■ EXERCISE ■
Give back, unchanged, the line with "for curve in", the line with "scene.view_settings.use_white_balance |= len(values)", and every line between them, and no other line.

-- BEGIN DATA LINES --

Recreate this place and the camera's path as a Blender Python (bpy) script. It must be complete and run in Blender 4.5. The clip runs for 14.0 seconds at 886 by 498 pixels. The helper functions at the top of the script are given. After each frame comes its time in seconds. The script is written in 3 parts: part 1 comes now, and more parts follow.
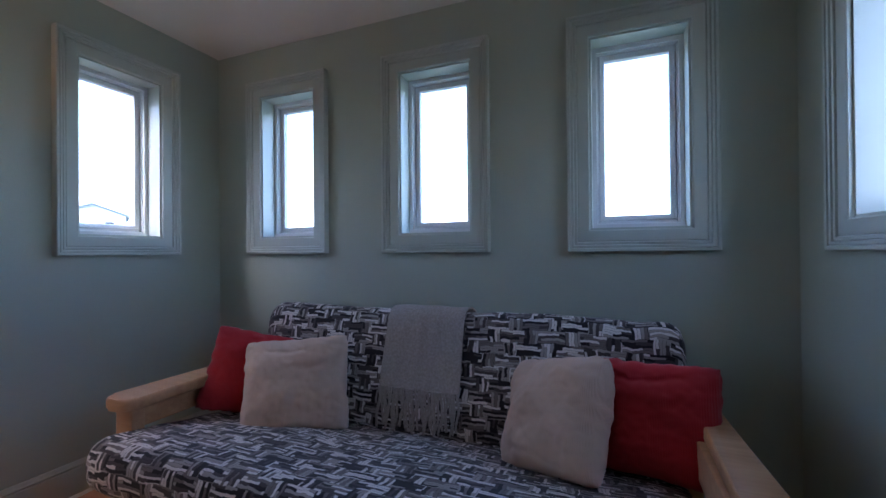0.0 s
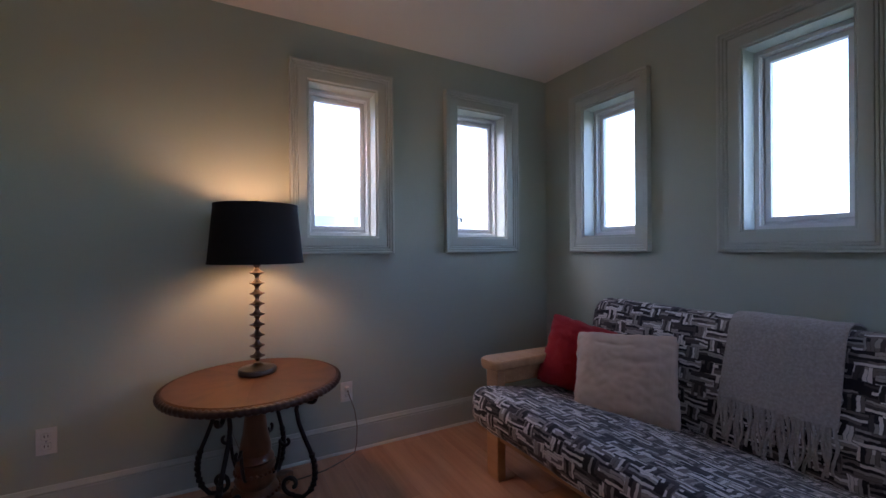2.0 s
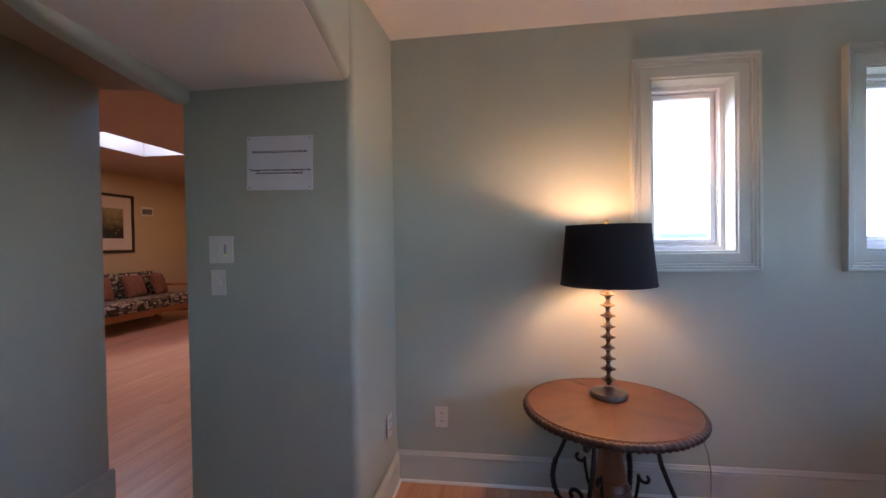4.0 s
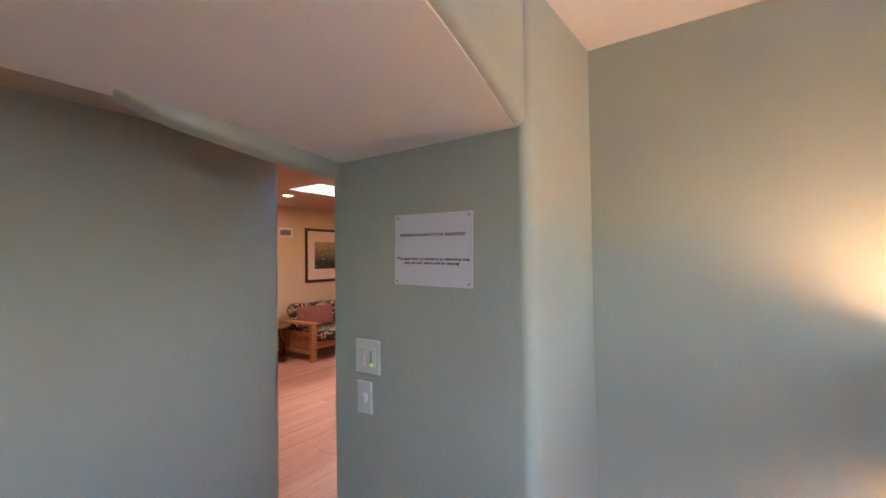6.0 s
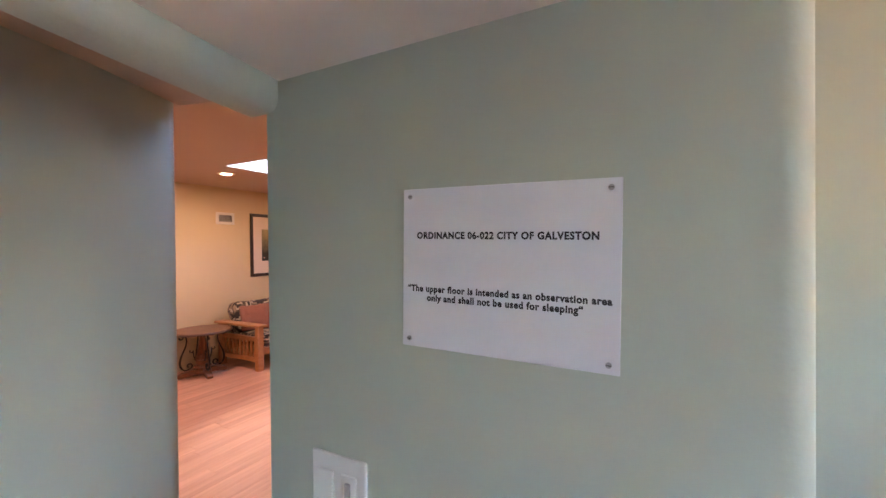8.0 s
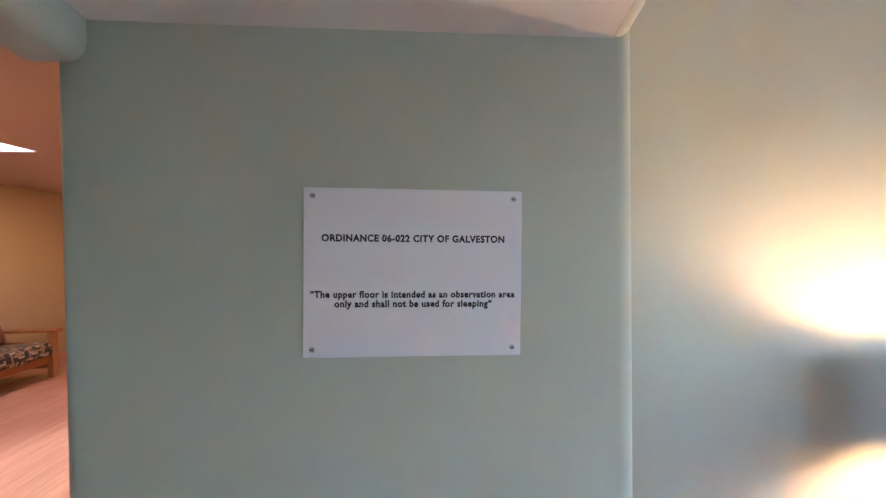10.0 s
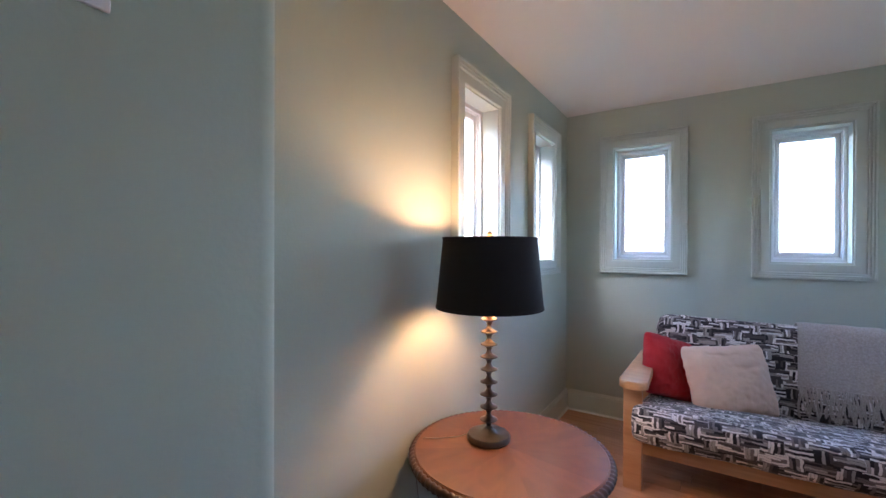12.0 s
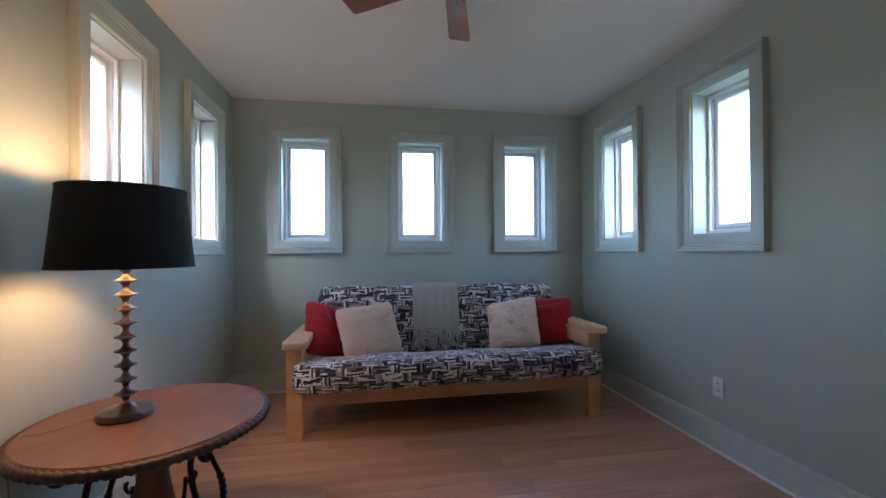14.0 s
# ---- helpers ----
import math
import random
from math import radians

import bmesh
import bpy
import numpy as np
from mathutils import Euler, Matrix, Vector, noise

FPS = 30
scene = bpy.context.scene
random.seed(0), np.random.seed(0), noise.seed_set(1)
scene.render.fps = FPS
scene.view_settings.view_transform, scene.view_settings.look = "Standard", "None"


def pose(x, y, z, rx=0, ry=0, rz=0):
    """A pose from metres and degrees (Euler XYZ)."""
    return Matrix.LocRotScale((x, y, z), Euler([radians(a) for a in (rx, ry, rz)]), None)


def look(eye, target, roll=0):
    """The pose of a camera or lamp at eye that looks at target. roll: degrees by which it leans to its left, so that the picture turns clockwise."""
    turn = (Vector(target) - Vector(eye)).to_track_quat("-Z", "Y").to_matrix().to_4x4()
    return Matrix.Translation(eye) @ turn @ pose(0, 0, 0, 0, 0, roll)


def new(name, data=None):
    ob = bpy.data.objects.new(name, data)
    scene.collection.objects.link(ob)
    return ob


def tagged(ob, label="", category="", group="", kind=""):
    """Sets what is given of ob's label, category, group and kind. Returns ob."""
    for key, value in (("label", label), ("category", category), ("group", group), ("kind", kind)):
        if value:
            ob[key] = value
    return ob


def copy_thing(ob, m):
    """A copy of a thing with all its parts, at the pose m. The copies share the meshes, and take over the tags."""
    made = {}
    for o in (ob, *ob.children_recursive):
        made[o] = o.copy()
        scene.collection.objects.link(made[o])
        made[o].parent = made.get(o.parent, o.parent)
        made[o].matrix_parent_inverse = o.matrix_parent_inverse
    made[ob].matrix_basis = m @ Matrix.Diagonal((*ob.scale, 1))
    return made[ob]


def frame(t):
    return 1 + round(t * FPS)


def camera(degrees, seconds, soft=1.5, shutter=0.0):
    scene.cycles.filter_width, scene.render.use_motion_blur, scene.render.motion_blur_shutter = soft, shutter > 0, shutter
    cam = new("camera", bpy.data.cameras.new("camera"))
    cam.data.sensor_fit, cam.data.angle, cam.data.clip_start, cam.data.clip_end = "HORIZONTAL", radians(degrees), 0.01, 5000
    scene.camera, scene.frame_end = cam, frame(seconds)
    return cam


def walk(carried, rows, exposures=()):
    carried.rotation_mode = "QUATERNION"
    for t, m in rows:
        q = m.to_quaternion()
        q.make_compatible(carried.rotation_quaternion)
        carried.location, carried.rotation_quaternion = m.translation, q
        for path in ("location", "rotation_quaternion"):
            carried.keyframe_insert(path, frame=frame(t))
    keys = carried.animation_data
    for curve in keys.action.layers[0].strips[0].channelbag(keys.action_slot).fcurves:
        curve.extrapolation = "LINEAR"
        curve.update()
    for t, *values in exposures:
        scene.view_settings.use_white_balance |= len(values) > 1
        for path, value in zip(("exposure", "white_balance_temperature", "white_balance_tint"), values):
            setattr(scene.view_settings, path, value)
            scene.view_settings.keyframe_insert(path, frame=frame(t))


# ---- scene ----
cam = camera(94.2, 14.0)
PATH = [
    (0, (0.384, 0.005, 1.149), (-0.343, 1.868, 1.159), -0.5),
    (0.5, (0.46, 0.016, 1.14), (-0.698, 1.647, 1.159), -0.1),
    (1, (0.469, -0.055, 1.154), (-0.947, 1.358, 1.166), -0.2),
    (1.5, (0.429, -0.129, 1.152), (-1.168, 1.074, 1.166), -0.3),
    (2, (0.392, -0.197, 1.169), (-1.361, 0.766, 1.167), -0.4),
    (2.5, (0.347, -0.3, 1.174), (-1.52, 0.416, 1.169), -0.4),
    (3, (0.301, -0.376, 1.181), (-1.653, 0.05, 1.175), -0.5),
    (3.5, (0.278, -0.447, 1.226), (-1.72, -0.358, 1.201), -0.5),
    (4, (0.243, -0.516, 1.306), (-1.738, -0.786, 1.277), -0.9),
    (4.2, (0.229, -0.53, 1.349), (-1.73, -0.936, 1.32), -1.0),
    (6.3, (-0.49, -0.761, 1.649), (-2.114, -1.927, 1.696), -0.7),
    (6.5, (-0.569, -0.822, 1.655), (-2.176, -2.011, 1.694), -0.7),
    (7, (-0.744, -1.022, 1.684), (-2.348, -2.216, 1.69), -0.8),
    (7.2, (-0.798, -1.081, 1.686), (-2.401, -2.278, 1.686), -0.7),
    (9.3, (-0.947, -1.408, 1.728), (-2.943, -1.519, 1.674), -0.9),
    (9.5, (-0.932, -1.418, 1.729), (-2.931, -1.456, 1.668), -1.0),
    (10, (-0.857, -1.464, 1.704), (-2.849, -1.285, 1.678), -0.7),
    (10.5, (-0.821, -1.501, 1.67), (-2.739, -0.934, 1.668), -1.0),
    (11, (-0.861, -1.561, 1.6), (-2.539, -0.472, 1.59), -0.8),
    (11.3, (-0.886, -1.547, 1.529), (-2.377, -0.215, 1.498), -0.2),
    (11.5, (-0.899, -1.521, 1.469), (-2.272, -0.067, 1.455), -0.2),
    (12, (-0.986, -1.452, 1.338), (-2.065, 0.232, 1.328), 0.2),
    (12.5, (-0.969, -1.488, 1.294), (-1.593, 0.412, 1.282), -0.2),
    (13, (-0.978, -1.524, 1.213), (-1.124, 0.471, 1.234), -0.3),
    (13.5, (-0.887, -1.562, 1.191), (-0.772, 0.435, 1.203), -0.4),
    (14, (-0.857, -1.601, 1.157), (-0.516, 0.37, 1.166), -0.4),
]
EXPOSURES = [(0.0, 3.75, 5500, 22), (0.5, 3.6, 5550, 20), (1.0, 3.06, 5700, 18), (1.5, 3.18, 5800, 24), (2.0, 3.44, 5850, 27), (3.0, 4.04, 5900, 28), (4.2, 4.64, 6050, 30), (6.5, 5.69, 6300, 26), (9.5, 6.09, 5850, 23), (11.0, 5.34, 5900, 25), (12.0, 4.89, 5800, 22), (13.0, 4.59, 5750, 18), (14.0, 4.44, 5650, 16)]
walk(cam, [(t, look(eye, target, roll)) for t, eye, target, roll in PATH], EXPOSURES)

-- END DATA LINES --
-- BEGIN DATA LINES --

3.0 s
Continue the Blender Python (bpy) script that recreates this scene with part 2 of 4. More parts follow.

-- END DATA LINES --

■ TASK SOLUTION ■
    for curve in keys.action.layers[0].strips[0].channelbag(keys.action_slot).fcurves:
        curve.extrapolation = "LINEAR"
        curve.update()
    for t, *values in exposures:
        scene.view_settings.use_white_balance |= len(values) > 1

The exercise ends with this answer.